Unemployment in the eurozone fell to its lowest rate in July for more than three years, figures have shown.
European Union statistics agency Eurostat said the jobless rate in the currency union fell to 10.9% in July from 11.1% the month before.
The fall was helped by a sharp fall in unemployment in Italy, where the jobless total fell by 143,000.
It is the first time the unemployment rate in the eurozone has been below 11% since February 2012.
The wider 28-member EU saw the unemployment rate fall to 9.5%, the lowest rate since June 2011.
The lowest unemployment rate was in Germany, at 4.7%. Greece had the highest unemployment rate, at 25%, the latest available data from May showed, followed by Spain at 22.2%.
The rate of youth unemployment across the eurozone also declined to 21.9% in July from 22.3% a month earlier.
A survey released earlier on Tuesday suggested that growth in the eurozone’s manufacturing sector had eased slightly in August, despite factories barely raising prices.
The closely-watched Markit eurozone manufacturing purchasing managers’ index (PMI) was 52.3 last month, below a preliminary reading that suggested it had held steady at July’s reading of 52.4. However, it has remained above the 50 mark that separates growth from contraction for more than two years.
There was some good news within the data. Germany, the Netherlands, Ireland and Italy all saw strong growth, with Germany’s manufacturing PMI reading jumping to 53.3 in August from 51.8 a month earlier.
Rob Dobson, senior economist at Markit, said the data suggested the eurozone manufacturing sector showed continued resilience in August, with output growth and inflows of new business both strengthening.
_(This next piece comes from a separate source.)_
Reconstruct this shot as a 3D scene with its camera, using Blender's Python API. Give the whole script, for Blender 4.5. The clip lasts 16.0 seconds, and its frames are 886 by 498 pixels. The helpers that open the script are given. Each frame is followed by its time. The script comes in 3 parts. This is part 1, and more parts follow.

“Based on the historical relationship, the PMI is tracking at somewhere close to a 2% annualised increase in industrial production so far in the third quarter, a modest gain but still representing a positive step forward,” he said.
“The job numbers are also looking more positive, with employment rising at the fastest pace in four years. On the inflation front, lower oil prices led to the first dip in input costs since February, while selling prices remained close to stagnation.”
The manufacturing figures come almost six months into the European Central Bank’s (ECB) €60bn-a-month bond-buying programme designed to inject new life into the eurozone economy and combat low inflation, which is currently sitting at 0.2%.
With inflation still far from the ECB’s target rate of just below 2%, and looking likely to stay there for the foreseeable future, speculation is growing the bank will have to extend its stimulus programme beyond the planned completion in September 2016.